**DATA SHOWN:**
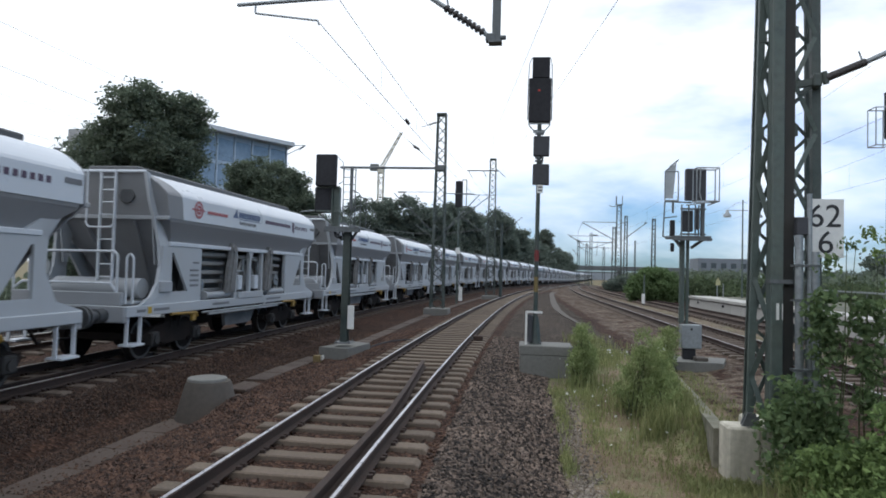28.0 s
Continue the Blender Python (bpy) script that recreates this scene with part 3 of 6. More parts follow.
def build_wagon(far=False):
    """far: a wagon of the head of the train, which never comes near."""
    def fit(name, geo, mat, parent, label=""):
        if far and name in FAR_SKIP:
            return None
        ob = part(name, geo, mat, parent, label)
        return tagged(ob, label, kind="stuff") if name == "lettering" else ob
    w = thing("hopper_wagon", "white and grey self-discharging hopper wagon, moving in the train", "freight wagon", group="hopper wagons of the train")
    for s in (-1, 1):
        prof = [(s * x, z) for x, z in ROOF] + [(s * 1.45, z) for z in (3.50, 3.36, 3.24, 3.17, LOW)] + [(s * 1.40, z) for z in (LOW, 3.17, 3.24, 3.36, 3.50, 3.64)] + [(s * 1.31, 3.75), (s * 1.12, 3.91), (s * 0.89, 4.03), (s * 0.61, 4.08), (0, 4.08)]
        rings = [[(x, paint_y(z), z) for x, z in prof], [(x, FRONT - 0.10, z) for x, z in prof]]
        rings.append([(x * 0.975, FRONT, z - 0.05 if z > 3.8 else z) for x, z in prof])
        fit("roof_side", Geo().loft(rings, True, False), M_WAGON, w)
        rings = [[(x * 0.997, rear_y(z), z - 0.004) for x, z in prof], [(x * 0.997, paint_y(z) - 0.004, z - 0.004) for x, z in prof]]
        fit("end_cheek", Geo().loft(rings, True, False), M_HOPPER, w)
    fit("loading_hatch", Geo().cbox(-0.60, 0.60, -4.1, FRONT - 0.45, 4.13, 4.28, 0.03), M_HATCH, w, "long dark grey loading hatch")
    fit("roof_walkway", Geo().box(-0.86, -0.62, -4.3, FRONT - 0.3, 4.16, 4.19), M_GALV_DARK, w)
    # grey lower hopper
    for s in (-1, 1):
        prof = [(s * 1.44, LOW + 0.02), (s * 1.425, 3.06), (s * 1.20, 2.52), (s * 1.14, 2.52), (s * 1.37, 3.08)]
        up = [(x if z > 3 else s * (1.40 if abs(x) > 1.17 else 1.34), z if z > 3 else 3.02) for x, z in prof]
        rings = [[(x, REAR + 0.02 if z > 3 else -3.66, z) for x, z in prof], [(x, FRONT - 1.05, z) for x, z in prof], [(x, FRONT - 0.14, z) for x, z in up]]
        g = Geo().loft(rings, True, False)
        fit("hopper_side", g, M_HOPPER, w)
    # end walls: upright arch above, slope below
    for s, yy in ((-1, REAR), (1, FRONT - 0.02)):
        arch = outline([(0, 4.10)] + [(x, z - 0.02) for x, z in ROOF[1:]] + [(1.44, 3.10)])
        g = Geo().prism(arch, "xz", min(yy, yy + s * 0.03), max(yy, yy + s * 0.03))
        if s < 0:
            g.v = [(x, y + rear_y(z) - REAR, z) for x, y, z in g.v]
        low = [(1.43, 3.10, 0.0), (1.05, 2.25, -0.70), (0.78, 1.42, -1.25)]
        for (x0, z0, d0), (x1, z1, d1) in zip(low, low[1:]):
            y0, y1 = yy + s * (d0 + 0.03), yy + s * (d1 + 0.03)
            quad = [(-x0, y0, z0), (x0, y0, z0), (x1, y1, z1), (-x1, y1, z1)]
            g.add(quad + [(x, y - s * 0.04, z) for x, y, z in quad], [(0, 1, 2, 3), (7, 6, 5, 4), (0, 4, 5, 1), (1, 5, 6, 2), (2, 6, 7, 3), (3, 7, 4, 0)])
        wall = fit("end_wall", g, M_HOPPER, w)
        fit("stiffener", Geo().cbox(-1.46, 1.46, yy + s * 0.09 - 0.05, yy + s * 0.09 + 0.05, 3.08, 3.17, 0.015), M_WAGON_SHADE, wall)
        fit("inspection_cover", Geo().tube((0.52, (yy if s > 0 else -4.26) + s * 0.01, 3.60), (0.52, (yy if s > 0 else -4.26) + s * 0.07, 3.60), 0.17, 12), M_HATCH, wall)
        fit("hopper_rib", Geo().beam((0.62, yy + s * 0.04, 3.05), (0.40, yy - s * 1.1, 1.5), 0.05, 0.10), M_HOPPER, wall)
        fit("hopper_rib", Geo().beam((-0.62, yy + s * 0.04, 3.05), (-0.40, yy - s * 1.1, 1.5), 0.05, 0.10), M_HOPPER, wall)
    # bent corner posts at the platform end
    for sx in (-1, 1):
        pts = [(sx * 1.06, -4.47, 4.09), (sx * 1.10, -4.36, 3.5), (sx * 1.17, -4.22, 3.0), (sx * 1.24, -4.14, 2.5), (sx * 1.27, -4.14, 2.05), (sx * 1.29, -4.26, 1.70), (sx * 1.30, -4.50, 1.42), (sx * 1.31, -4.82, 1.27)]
        fit("corner_post", ribbon(pts, 0.14, 0.07, (0.0, 0.04, 0.13, 0.24, 0.28, 0.24, 0.18, 0.12)), M_WAGON_HALF_SHADE, w)
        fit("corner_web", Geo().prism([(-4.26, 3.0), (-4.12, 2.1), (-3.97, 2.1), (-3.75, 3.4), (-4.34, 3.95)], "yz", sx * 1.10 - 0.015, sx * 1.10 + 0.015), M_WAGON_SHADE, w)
    fit("top_rail", Geo().path([(-1.06, -4.50, 4.10), (1.06, -4.50, 4.10)], 0.034, 6), M_WAGON, w)
    # side gussets with a three-cornered opening
    rear = ([(-4.95, 1.25), (-4.50, 1.42), (-3.78, 1.50), (-2.48, 1.50), (-2.48, 1.25)], [(-4.50, 1.42), (-4.22, 1.85), (-4.14, 2.52), (-3.78, 2.52), (-3.78, 1.50)], [(-3.78, 2.38), (-3.78, 2.52), (-2.48, 2.52), (-2.48, 1.50), (-3.06, 1.50), (-3.72, 2.38)])
    front = ([(5.78, 1.25), (5.10, 1.44), (4.55, 1.50), (3.10, 1.50), (3.10, 1.25)], [(5.10, 1.44), (4.82, 1.95), (4.86, 2.52), (5.20, 3.10), (4.55, 2.52), (4.55, 1.50)], [(4.55, 2.38), (4.55, 2.52), (3.10, 2.52), (3.10, 1.50), (3.84, 1.50), (4.48, 2.38)], [(4.20, 2.525), (4.86, 2.525), (5.36, 3.12), (5.14, 3.12)])
    for sx in (-1, 1):
        for polys, turn in ((rear, False), (front, True)):
            g = Geo()
            for poly in polys:
                pts = [(a, b) for a, b in poly]
                area = sum(p[0] * q[1] - q[0] * p[1] for p, q in zip(pts, pts[1:] + pts[:1]))
                g.prism(pts if area > 0 else pts[::-1], "yz", sx * 1.29 - 0.03, sx * 1.29 + 0.03)
            fit("gusset_plate", g, M_WAGON_HALF_SHADE, w)
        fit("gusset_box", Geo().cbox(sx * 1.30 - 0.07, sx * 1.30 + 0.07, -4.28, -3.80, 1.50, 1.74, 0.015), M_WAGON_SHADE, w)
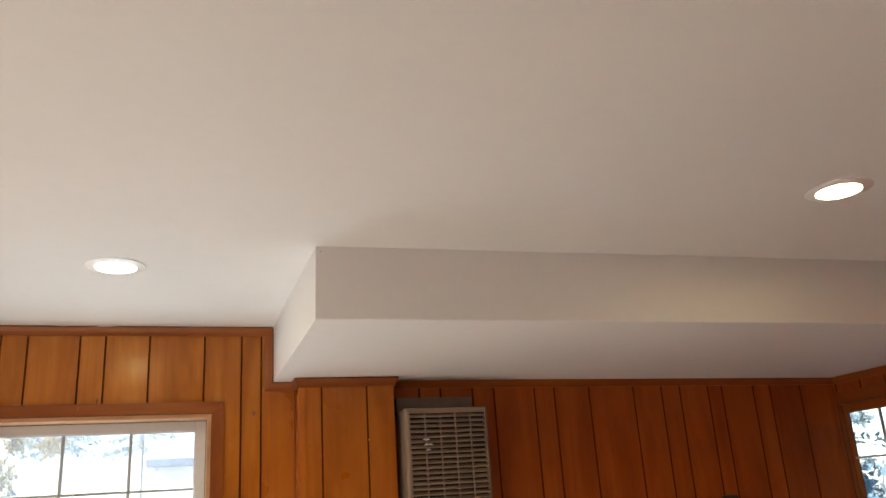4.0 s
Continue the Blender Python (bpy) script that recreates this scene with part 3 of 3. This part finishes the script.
def limb(bm, a, b, r0, r1, seg=8):
    a, b = Vector(a), Vector(b)
    q = (b - a).to_track_quat("Z", "Y").to_matrix()
    rings = [[bm.verts.new(p + q @ Vector((r * math.cos(2 * math.pi * i / seg), r * math.sin(2 * math.pi * i / seg), 0))) for i in range(seg)] for p, r in ((a, r0), (b, r1))]
    for i in range(seg):
        j = (i + 1) % seg
        bm.faces.new((rings[0][i], rings[0][j], rings[1][j], rings[1][i]))


def leafy_tree(at, height, spread, seed, leaves, label):
    rng = random.Random(seed)
    ob = empty("tree", label, "tree", at)
    bm = bmesh.new()
    top = (0.1, 0.0, height * 0.6)
    limb(bm, (0, 0, 0), top, 0.13, 0.07)
    ends = []
    for i in range(13):
        a = 2 * math.pi * i / 13 + rng.uniform(-0.3, 0.3)
        z0 = height * rng.uniform(0.22, 0.6)
        r = spread * rng.uniform(0.5, 1.0)
        mid = (r * 0.5 * math.cos(a), r * 0.5 * math.sin(a), z0 + height * 0.10)
        end = (r * math.cos(a), r * math.sin(a), z0 + height * rng.uniform(0.06, 0.36))
        limb(bm, (0.1 * z0 / (height * 0.6), 0, z0), mid, 0.038, 0.022)
        limb(bm, mid, end, 0.022, 0.009)
        for _ in range(4):
            tip = (end[0] + rng.uniform(-.6, .6), end[1] + rng.uniform(-.6, .6), end[2] + rng.uniform(-.5, .5))
            limb(bm, mid if rng.random() < 0.4 else end, tip, 0.014, 0.005)
            ends.append((*tip, rng.uniform(0.16, 0.34)))
    part("trunk", bm, BARK, ob)
    me = leaf_cloud(rng, ends, 210, 0.045)
    me.materials.append(leaves)
    cr = new("crown", me)
    cr.parent = ob
    return ob


def conifer(at, height, seed, needles=GREEN, bare=0.1):
    rng = random.Random(seed)
    ob = empty("conifer", "tall bluish-green conifer standing on the lawn", "tree", at)
    bm = bmesh.new()
    limb(bm, (0, 0, 0), (0, 0, height), 0.13, 0.02)
    ends = []
    for i in range(150):
        f = rng.random()
        z = height * (bare + (0.98 - bare) * f)
        r = (1 - f) * height * 0.267 * (1 - bare) + 0.15
        a = rng.uniform(0, 6.283)
        limb(bm, (0, 0, z), (r * math.cos(a), r * math.sin(a), z - r * 0.25), 0.03, 0.006, 5)
        for k in (0.45, 0.7, 0.95):
            ends.append((r * k * math.cos(a), r * k * math.sin(a), z - r * k * 0.25, 0.28))
    part("trunk", bm, BARK, ob)
    me = leaf_cloud(rng, ends, 17, 0.09, 0.7)
    me.materials.append(needles)
    cr = new("crown", me)
    cr.parent = ob
    return ob


leafy_tree((-4.3, 11.5, -0.4), 7.2, 2.2, 4, YELLOW, "half-bare autumn tree with yellow leaves")
leafy_tree((-5.9, 16.5, -0.4), 7.0, 2.6, 8, YELLOW, "thin autumn tree with yellow leaves")
conifer((-2.4, 52.0, -0.4), 15.0, 5, bare=0.46)
conifer((-6.4, 47.0, -0.4), 14.0, 6, bare=0.46)
conifer((11.0, 6.1, -0.4), 5.6, 11, BLUE)
conifer((15.0, 13.5, -0.4), 8.5, 15)
conifer((9.6, 7.6, -0.4), 4.6, 21, BLUE)
# Unseen dark trees, added to cut light and reflections at the east window.
for spot, tall, seed in (((5.5, -0.9, -0.4), 6.0, 31), ((5.4, -2.6, -0.4), 6.5, 32), ((5.7, -4.4, -0.4), 6.2, 33)):
    conifer(spot, tall, seed, DARKGREEN)
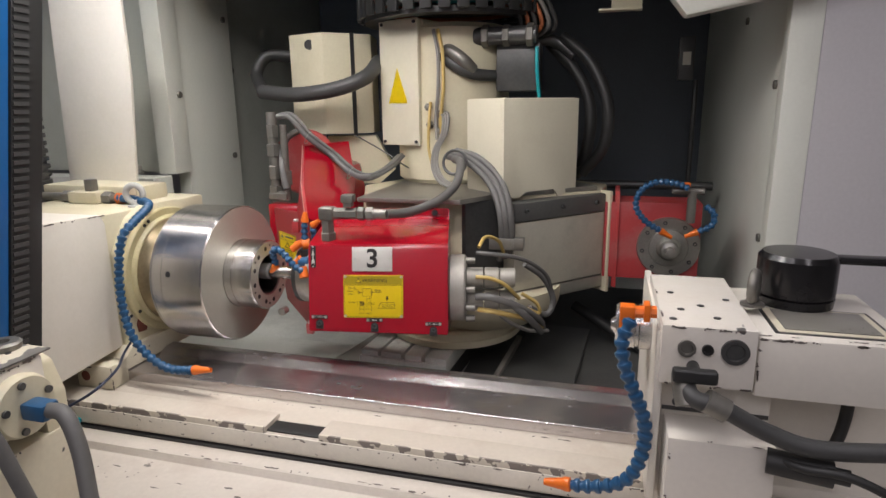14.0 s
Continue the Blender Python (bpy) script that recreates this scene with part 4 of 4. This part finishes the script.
# ---- small coolant nozzles at the spindle nose ----
coolant_hose("coolant_hose", [(-0.132, -0.010, 0.009), (-0.153, -0.015, 0.022), (-0.169, -0.020, 0.044), (-0.189, -0.015, 0.063), (-0.214, -0.010, 0.074), (-0.234, 0.000, 0.062), (-0.237, 0.010, 0.037), (-0.233, 0.010, 0.016), (-0.243, 0.010, 0.004)], 0.0115, "short blue jointed coolant hose curled over the quill", "small coolant hoses", nozzle_len=0.03)
coolant_hose("coolant_hose", [(-0.147, 0.050, 0.077), (-0.151, 0.050, 0.107), (-0.148, 0.050, 0.136), (-0.145, 0.050, 0.167)], 0.0115, "short upright blue coolant hose with an orange nozzle", "small coolant hoses", nozzle_len=0.03)
coolant_hose("coolant_hose", [(-0.133, 0.090, 0.069), (-0.139, 0.090, 0.100), (-0.143, 0.090, 0.130), (-0.128, 0.090, 0.140)], 0.0115, "short upright blue coolant hose with an orange nozzle", "small coolant hoses", nozzle_len=0.03)
clamp = thing("nozzle_manifold", pose(0, 0, 0), "orange and black nozzle manifold beside the spindle nose", "pipe fitting")
for a, b, r, mt, nm in (((-0.192, 0.040, 0.062), (-0.162, 0.050, 0.083), 0.011, ORANGE, "side_nozzle"), ((-0.185, 0.050, 0.075), (-0.143, 0.060, 0.092), 0.009, ORANGE, "side_nozzle"),
                        ((-0.157, 0.045, 0.078), (-0.138, 0.055, 0.080), 0.017, ORANGE, "elbow"), ((-0.150, 0.050, 0.064), (-0.145, 0.050, 0.029), 0.018, BLACK, "stem"),
                        ((-0.159, 0.030, 0.024), (-0.126, 0.030, 0.029), 0.017, BLUE_SEG, "cross_link"), ((-0.138, 0.000, 0.018), (-0.128, -0.010, -0.011), 0.014, ORANGE, "lower_nozzle"),
                        ((-0.171, 0.030, 0.023), (-0.155, 0.030, 0.038), 0.012, ORANGE, "collar")):
    part(nm, tube([a, [(p + q) / 2 for p, q in zip(a, b)], b], r, 14, 4), mt, clamp)

# ---- cables and hoses on the turret ----


def cable(name, pts, r, mat, label, group="", ripple=0.0):
    p = [Vector(q) for q in pts]
    t = thing(name, Matrix.Translation(p[0]), label, "cable", group)
    part("sheath", tube([q - p[0] for q in p], r, 16, 12, ripple=ripple), mat, t)
    return t


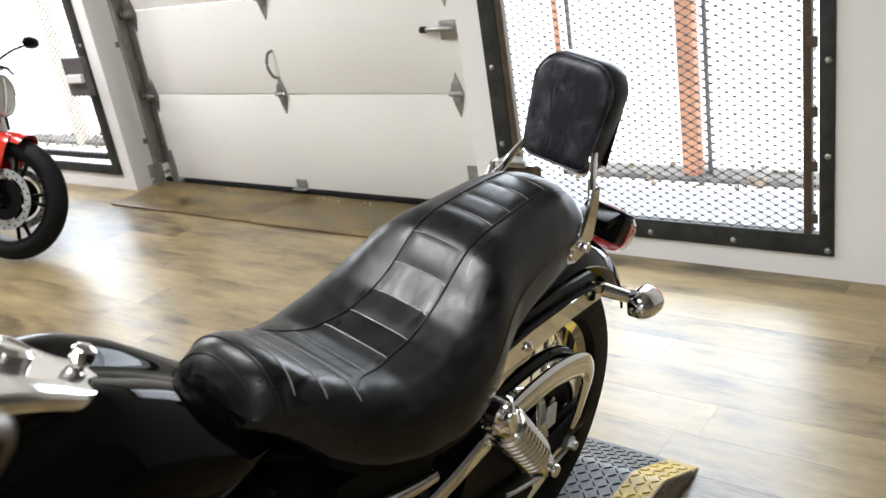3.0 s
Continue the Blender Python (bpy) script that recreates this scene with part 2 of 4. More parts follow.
# ---- shapes ----
def part(name, bm, material, parent=None, label="", smooth=True):
    me = bpy.data.meshes.new(name)
    bm.normal_update()
    bm.to_mesh(me)
    bm.free()
    me.materials.append(material)
    if smooth:
        me.shade_smooth()
        me.set_sharp_from_angle(angle=radians(38))
    ob = new(name, me)
    if parent:
        ob.parent = parent
    if label:
        tagged(ob, label)
    return ob


def thing(name, label, category, m=None, group="", kind=""):
    ob = new(name)
    ob.empty_display_size = 0.1
    if m is not None:
        ob.matrix_basis = m
    return tagged(ob, label, category, group, kind)


def box(x0, x1, y0, y1, z0, z1, bevel=0.0, seg=2, bm=None):
    bm = bm or bmesh.new()
    made = bmesh.ops.create_cube(bm, size=1.0)["verts"]
    bmesh.ops.transform(bm, verts=made, matrix=Matrix.Translation(((x0 + x1) / 2, (y0 + y1) / 2, (z0 + z1) / 2)) @ Matrix.Diagonal((x1 - x0, y1 - y0, z1 - z0, 1)))
    if bevel:
        edges = list({e for v in made for e in v.link_edges})
        bmesh.ops.bevel(bm, geom=edges, offset=bevel, segments=seg, affect="EDGES", profile=0.5)
    return bm


def moved(bm, m):
    bmesh.ops.transform(bm, verts=bm.verts, matrix=m)
    return bm


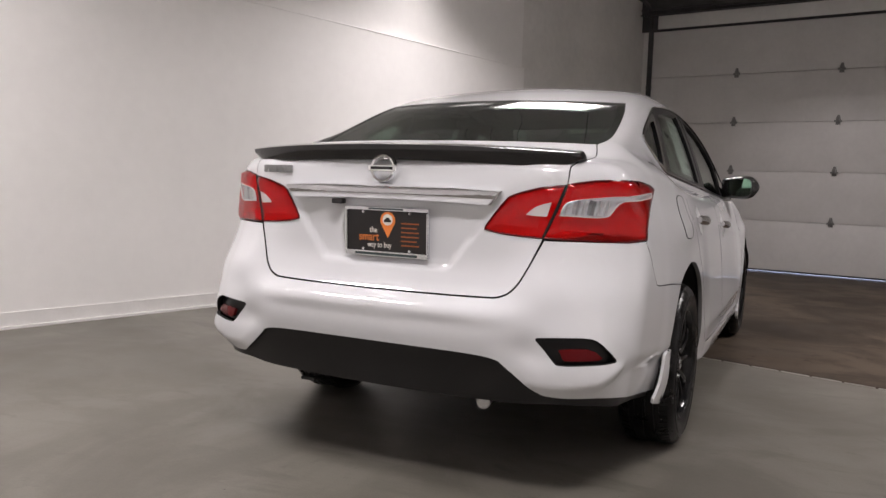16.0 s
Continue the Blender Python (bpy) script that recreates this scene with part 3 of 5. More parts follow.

**PROBLEM DESCRIPTION:**
Give the count of lines that hold the word "More", with nothing added.

**FINISHED TASK:**
3